Subject: Re: re-reading /etc/resolv.conf on change
To: NetBSD Userlevel Technical Discussion List <tech-userlevel@NetBSD.org>
From: Manuel Bouyer <email@example.com>
Date: 01/05/2004 22:18:46
On Sun, Jan 04, 2004 at 07:22:42PM -0500, Greg A. Woods wrote:
> [ On Sunday, January 4, 2004 at 02:20:34 (+0100), Manuel Bouyer wrote: ]
> > Subject: Re: re-reading /etc/resolv.conf on change
> > > results in potentially less ideal answers from such a "tuned"
> > less ideal == not working in my case. In some cases it returns RFC 1918
> > addresses for some servers, which otherwise have public addresses.
> > No, because the nameserver has cached the previous ansewrs.
> Just to recycle back to this alternative for a moment....
> If I understand correctly this is not normally a problem when using a
> forwarding nameserver. Such a nameserver should only cache replies it
> receives directly from other authoritative servers but otherwise will
> always refer to the forwarders -- i.e. this can only be a problem if the
> forwarders are unavailable or otherwise fail some request.
It happens if the forwarder is also authoritative for a zone
(which is not uncommon: the local recursive server is also
authoritative for the local domain).
> That said it's been a long time since I've actually tested using a
> forwarding configuration and I may be mistaken. If I'm wrong then the
> solution is to explicitly restart named from dhclient-script instead of
> relying on a reload.
> >[[ ... regarding the "searchlist" setting in /etc/resolv.conf ... ]]
> > Yes, but if it's changed, running applications won't use the new values,
> > and the local nameserver can't do anything about that.
> "searchlist" and/or "domain" from /etc/resolv.conf are the only things a
> locally running named might not be able to help with. But named shouldn't
> have to help applications with this information either.

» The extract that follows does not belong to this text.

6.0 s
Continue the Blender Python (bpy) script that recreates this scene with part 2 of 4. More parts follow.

> I.e. the fact that applications do not see the new "searchlist" should
> not _ever_ be an issue, but of course people are lazy (even me) and
> applications aren't all re-configured correctly by dhclient-script (and
> fixing some apps would require modifying ~/.* files for all users) and
> thus things can get very messy.
And some apps don't have a way to re-read their ~/.?? files.
> I.e. making use of "searchlist" in /etc/resolv.conf to mask yet more
> application bugs is a bad hack. Just because you might have a "mail"

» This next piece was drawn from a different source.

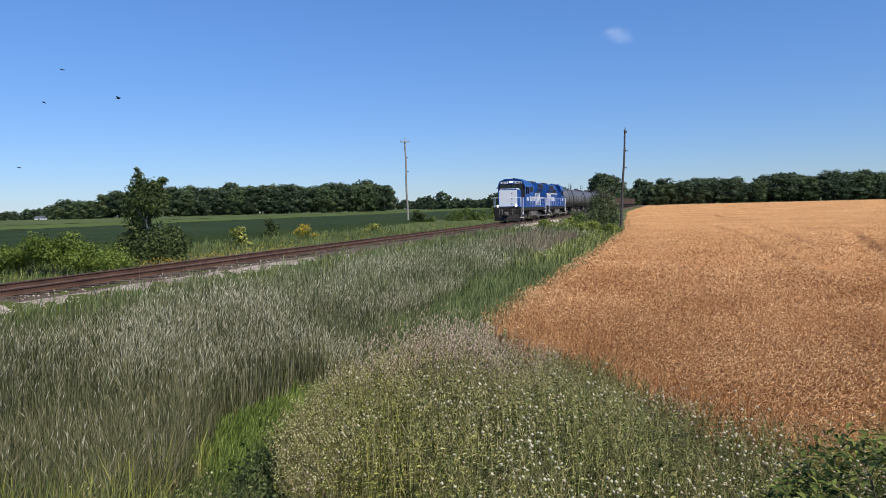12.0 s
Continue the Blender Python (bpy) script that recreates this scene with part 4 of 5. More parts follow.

> and "proxy" server or similar in each domain your laptop currently
> DHCP's to, doesn't mean everyone will have similar "convenience" names
> for similar purposes.
No, but it's not too uncommnon to have a mail and wwwcache per domain :)
> I think the right solution for interactive applications would be for
> them to use the kernel's "domainname" setting as the default domain and
> for them to qualify un-qualified hostnames themselves (and yes I know
> some people seem to think this is a NIS thing, but it's not -- it's just
> a string setting maintained in the kernel and it even has a very
> convenient and meaningful name for this very purpose!). Maybe mozilla
It still doesn't do the exact same thing as a search list.
The search list if you have several domains on a site.
Also I'm not sure NIS can use something else than the kernel's domainname.